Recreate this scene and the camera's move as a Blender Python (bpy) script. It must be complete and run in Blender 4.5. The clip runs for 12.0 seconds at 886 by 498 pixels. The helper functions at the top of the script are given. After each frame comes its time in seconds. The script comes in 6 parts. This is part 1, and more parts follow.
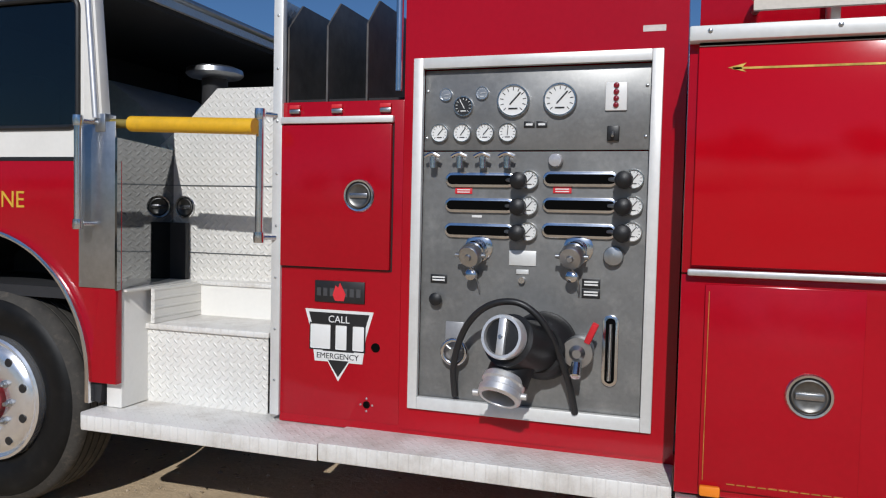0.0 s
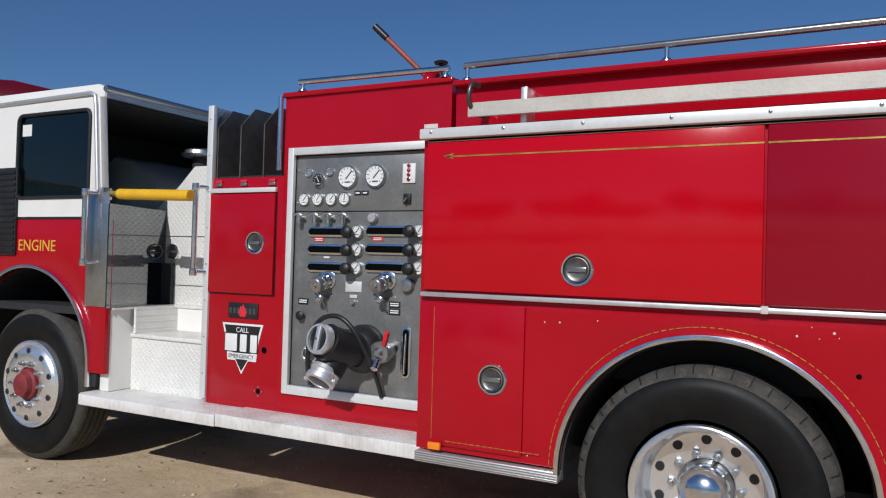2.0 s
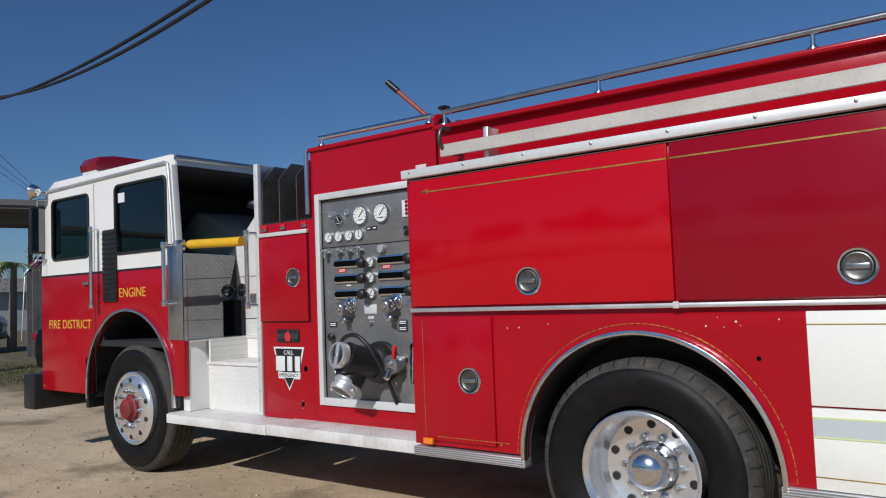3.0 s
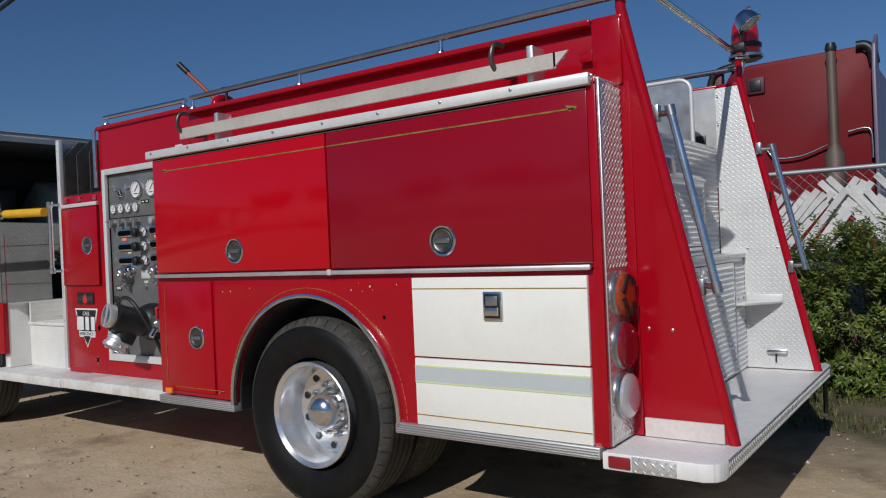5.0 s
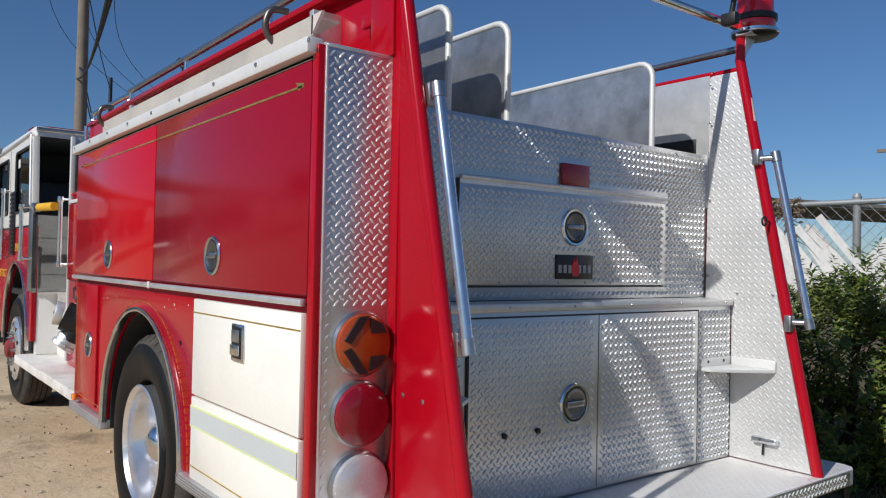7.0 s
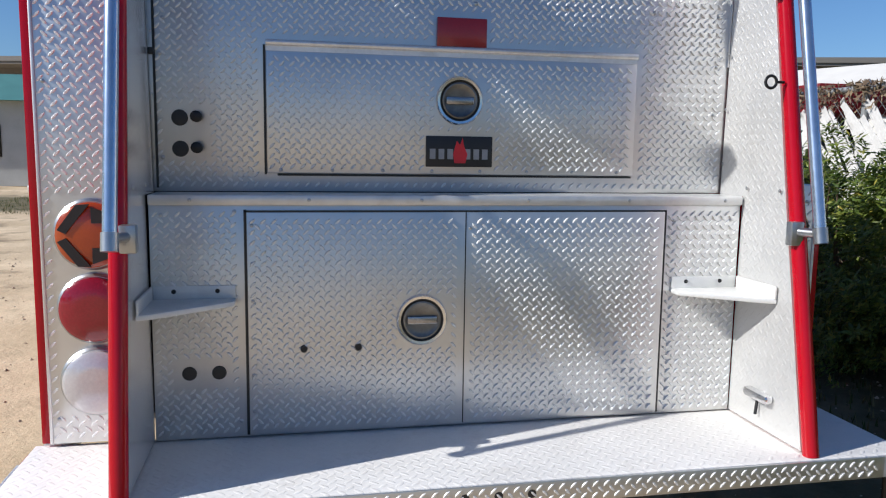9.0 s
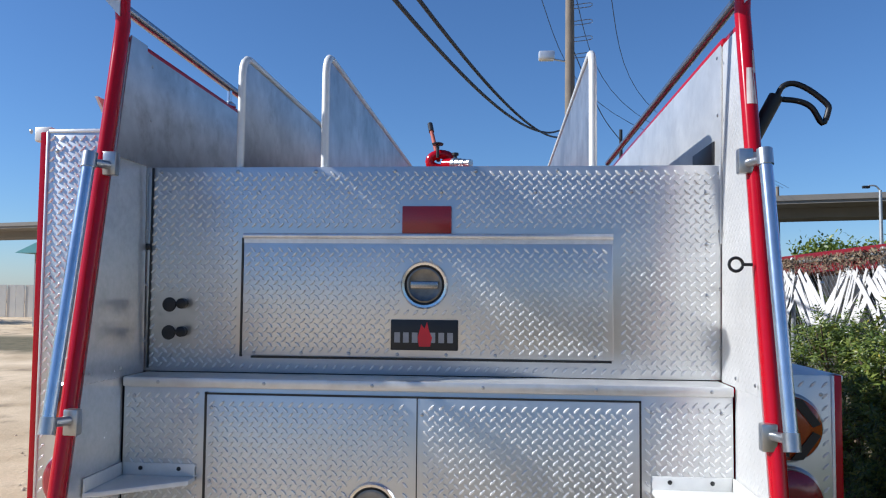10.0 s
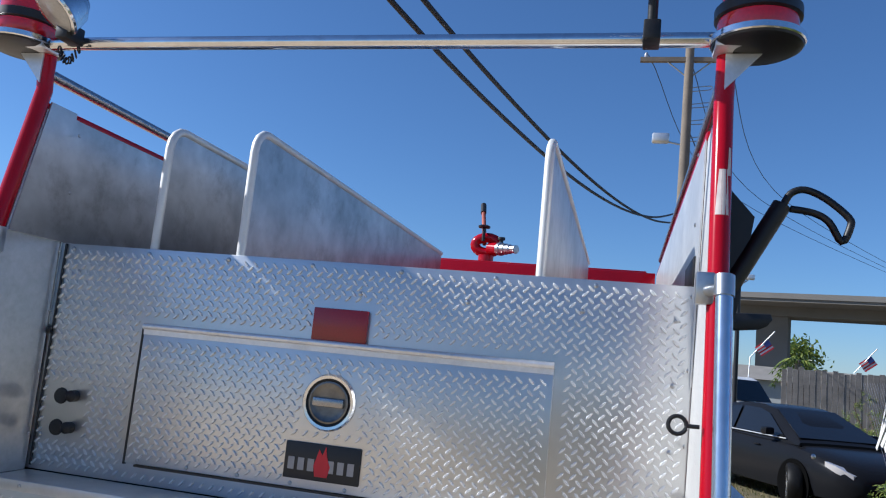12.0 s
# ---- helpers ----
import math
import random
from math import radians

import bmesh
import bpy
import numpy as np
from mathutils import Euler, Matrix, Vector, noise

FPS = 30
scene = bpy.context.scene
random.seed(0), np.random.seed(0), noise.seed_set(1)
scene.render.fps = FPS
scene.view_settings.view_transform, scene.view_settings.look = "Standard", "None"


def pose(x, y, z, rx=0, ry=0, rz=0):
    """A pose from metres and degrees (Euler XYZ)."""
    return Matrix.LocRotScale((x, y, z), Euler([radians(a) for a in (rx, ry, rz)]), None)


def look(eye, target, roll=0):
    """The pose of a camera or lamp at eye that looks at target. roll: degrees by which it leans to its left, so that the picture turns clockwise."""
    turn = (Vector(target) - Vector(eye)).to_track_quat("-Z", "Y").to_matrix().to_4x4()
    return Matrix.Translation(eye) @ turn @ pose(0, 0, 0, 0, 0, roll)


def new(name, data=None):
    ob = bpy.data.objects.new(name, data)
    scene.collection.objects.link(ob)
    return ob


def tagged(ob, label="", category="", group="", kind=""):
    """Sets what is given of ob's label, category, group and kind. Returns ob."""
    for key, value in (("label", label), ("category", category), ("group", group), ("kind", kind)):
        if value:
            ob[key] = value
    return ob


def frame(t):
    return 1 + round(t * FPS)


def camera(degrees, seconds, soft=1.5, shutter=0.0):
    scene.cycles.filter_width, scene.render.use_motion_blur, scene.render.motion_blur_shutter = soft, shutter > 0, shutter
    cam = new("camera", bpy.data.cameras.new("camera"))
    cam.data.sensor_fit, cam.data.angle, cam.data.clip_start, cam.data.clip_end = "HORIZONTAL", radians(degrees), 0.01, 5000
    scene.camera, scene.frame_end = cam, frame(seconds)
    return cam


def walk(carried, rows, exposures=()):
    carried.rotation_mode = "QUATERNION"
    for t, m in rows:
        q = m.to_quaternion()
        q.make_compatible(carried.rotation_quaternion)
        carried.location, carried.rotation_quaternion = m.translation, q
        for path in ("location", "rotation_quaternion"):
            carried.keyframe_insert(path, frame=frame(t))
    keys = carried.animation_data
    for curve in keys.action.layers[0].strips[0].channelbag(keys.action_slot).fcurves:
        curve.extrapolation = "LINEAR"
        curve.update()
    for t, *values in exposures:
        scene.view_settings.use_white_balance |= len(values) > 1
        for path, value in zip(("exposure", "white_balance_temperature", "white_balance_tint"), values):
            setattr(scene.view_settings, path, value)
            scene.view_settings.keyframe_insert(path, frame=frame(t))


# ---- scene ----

WRITTEN PROBLEM
Figure out how many lines above include the string "None", then report that number and nothing else.

FULL RESPONSE
3